Human + AI: The Future of Strategic Decision-Making
Published date: 3rd July, 2026
The loudest debate in business technology frames it as a contest: will AI replace human judgment? The data points to a more useful answer. The future of strategic decision-making is not human or AI — it is human and AI, with each compensating for the other's weaknesses.

The Case for the Partnership
AI's strengths are speed, scale, and pattern recognition across enormous datasets. Human strengths are context, accountability, ethics, and judgment under ambiguity. The evidence shows the combination wins. McKinsey's State of AI survey found that the organizations capturing the most value — the roughly 6% of 'AI high performers' (those attributing more than 5% of EBIT impact to AI) — are 2.8 times more likely to have fundamentally redesigned workflows (55% vs. 20% of others) and far more likely to maintain defined human-in-the-loop validation (65% vs. 23%). High performers do not remove humans; they redesign where humans add the most value.


The Market Is Voting With Its Budgets
The infrastructure for augmented decision-making is scaling fast. The Business Research Company sizes the global artificial intelligence market at $245.34 billion in 2025, heading to $919.62 billion by 2030 at a 30.4% CAGR, and the AI software market at $995.45 billion by 2030 at a 26.7% CAGR. TBRC values the predictive analytics market — the engine of decision support — at $65.28 billion by 2030, growing at 25.9% from $20.64 billion in 2025. PwC's AI Agent Survey reinforces the direction: 88% of executives plan to increase AI-related budgets over the next 12 months, and 73% agree that how they use AI agents will give them a competitive advantage. Yet the same survey shows trust drops for high-stakes tasks — a reminder that the human stays in the loop precisely where stakes are highest.

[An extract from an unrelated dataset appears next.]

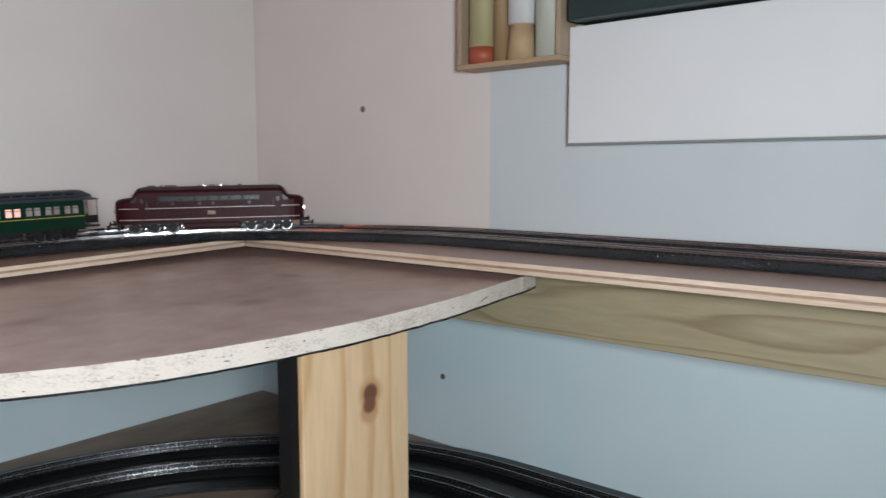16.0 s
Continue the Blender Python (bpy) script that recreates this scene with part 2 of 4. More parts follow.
M_BLUETAPE = mat("blue_tape", (0.02, 0.07, 0.35), 0.4, scale=80)
M_WHITEB = mat("white_board_face", (0.74, 0.765, 0.77), 0.55, colour2=(0.69, 0.715, 0.725), scale=8)
M_BOXSIDE = mat("box_side_wood", (0.42, 0.32, 0.22), 0.6, scale=30)
M_STEEL = mat("steel_screw", (0.35, 0.34, 0.33), 0.35, 1.0, scale=200)


def ballast_mat():
    """Dark moulded ballast: small flat stone facets, each tilted its own way, so that single ones glint."""
    m = mat("ballast_plastic", (0.034, 0.037, 0.043), 0.3, colour2=(0.010, 0.011, 0.014), scale=420, low=0.3, high=0.62)
    nt = m.node_tree
    b = nt.nodes["Principled BSDF"]
    tc = nt.nodes.new("ShaderNodeTexCoord")
    v = nt.nodes.new("ShaderNodeTexVoronoi")
    v.inputs["Scale"].default_value = 2100
    nt.links.new(tc.outputs["Object"], v.inputs["Vector"])
    centre = nt.nodes.new("ShaderNodeVectorMath")
    centre.operation = "SUBTRACT"
    centre.inputs[1].default_value = (0.5, 0.5, 0.5)
    nt.links.new(v.outputs["Color"], centre.inputs[0])
    tilt = nt.nodes.new("ShaderNodeVectorMath")
    tilt.operation = "SCALE"
    tilt.inputs["Scale"].default_value = 2.6
    nt.links.new(centre.outputs["Vector"], tilt.inputs[0])
    geo = nt.nodes.new("ShaderNodeNewGeometry")
    add = nt.nodes.new("ShaderNodeVectorMath")
    nt.links.new(geo.outputs["Normal"], add.inputs[0])
    nt.links.new(tilt.outputs["Vector"], add.inputs[1])
    unit = nt.nodes.new("ShaderNodeVectorMath")
    unit.operation = "NORMALIZE"
    nt.links.new(add.outputs["Vector"], unit.inputs[0])
    bp = nt.nodes.new("ShaderNodeBump")
    bp.inputs["Strength"].default_value, bp.inputs["Distance"].default_value = 0.5, 0.0006
    nt.links.new(v.outputs["Distance"], bp.inputs["Height"])
    nt.links.new(unit.outputs["Vector"], bp.inputs["Normal"])
    nt.links.new(bp.outputs["Normal"], b.inputs["Normal"])
    b.inputs["Roughness"].default_value = 0.2
    return m


def flecks(m, colour, scale, stretch, cut):
    """Sparse dark nicks over a finished surface."""
    nt = m.node_tree
    b = nt.nodes["Principled BSDF"]
    old = b.inputs["Base Color"].links[0].from_socket
    tc = nt.nodes.new("ShaderNodeTexCoord")
    mp = nt.nodes.new("ShaderNodeMapping")
    mp.inputs["Scale"].default_value = stretch
    nz = nt.nodes.new("ShaderNodeTexNoise")
    nz.inputs["Scale"].default_value, nz.inputs["Detail"].default_value = scale, 1.5
    mr = nt.nodes.new("ShaderNodeMapRange")
    mr.inputs["From Min"].default_value, mr.inputs["From Max"].default_value = cut, cut + 0.03
    mk = nt.nodes.new("ShaderNodeMix")
    mk.data_type = "RGBA"
    mk.inputs["B"].default_value = (*colour, 1)
    nt.links.new(tc.outputs["Object"], mp.inputs["Vector"])
    nt.links.new(mp.outputs["Vector"], nz.inputs["Vector"])
    nt.links.new(nz.outputs["Fac"], mr.inputs["Value"])
    nt.links.new(mr.outputs["Result"], mk.inputs["Factor"])
    nt.links.new(old, mk.inputs["A"])
    nt.links.new(mk.outputs["Result"], b.inputs["Base Color"])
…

Designing the Human + AI Workflow
What does a well-designed partnership look like in practice? Three principles stand out: AI accelerates discovery; humans set the question. A strategic question — should we enter this market, acquire this competitor, reprice this product — is framed by humans who understand the business context. AI surfaces patterns; humans validate them. Outputs are checked against sourced evidence and multi-factor scenarios before they inform a decision. AI monitors continuously; humans decide at the inflection points. Continuous research keeps intelligence current; humans act when thresholds are crossed. This is the model TBRC is built on. Our analysts combine AI-empowered research tooling with multi-factor analysis — weighing macroeconomic scenarios, regulatory shifts, and competitive dynamics — and every deliverable passes a multi-layer quality-control process before it reaches a client.


The Trust Dividend
Trust is the currency of this partnership, and it is fragile. PwC's 2025 Customer Experience Survey found that 58% of consumers say they're only somewhat, or not at all, comfortable using AI tools to engage with brands, and that 86% of consumers consider human interaction essential to their brand experience. Organizations that pair AI efficiency with human judgment do not just make better decisions — they preserve stakeholder trust.

The Bottom Line
The firms that win the next decade will not be those that automate the most. They will be those that most intelligently divide labor between machine and human — and that anchor both in rigorous, sourced market intelligence.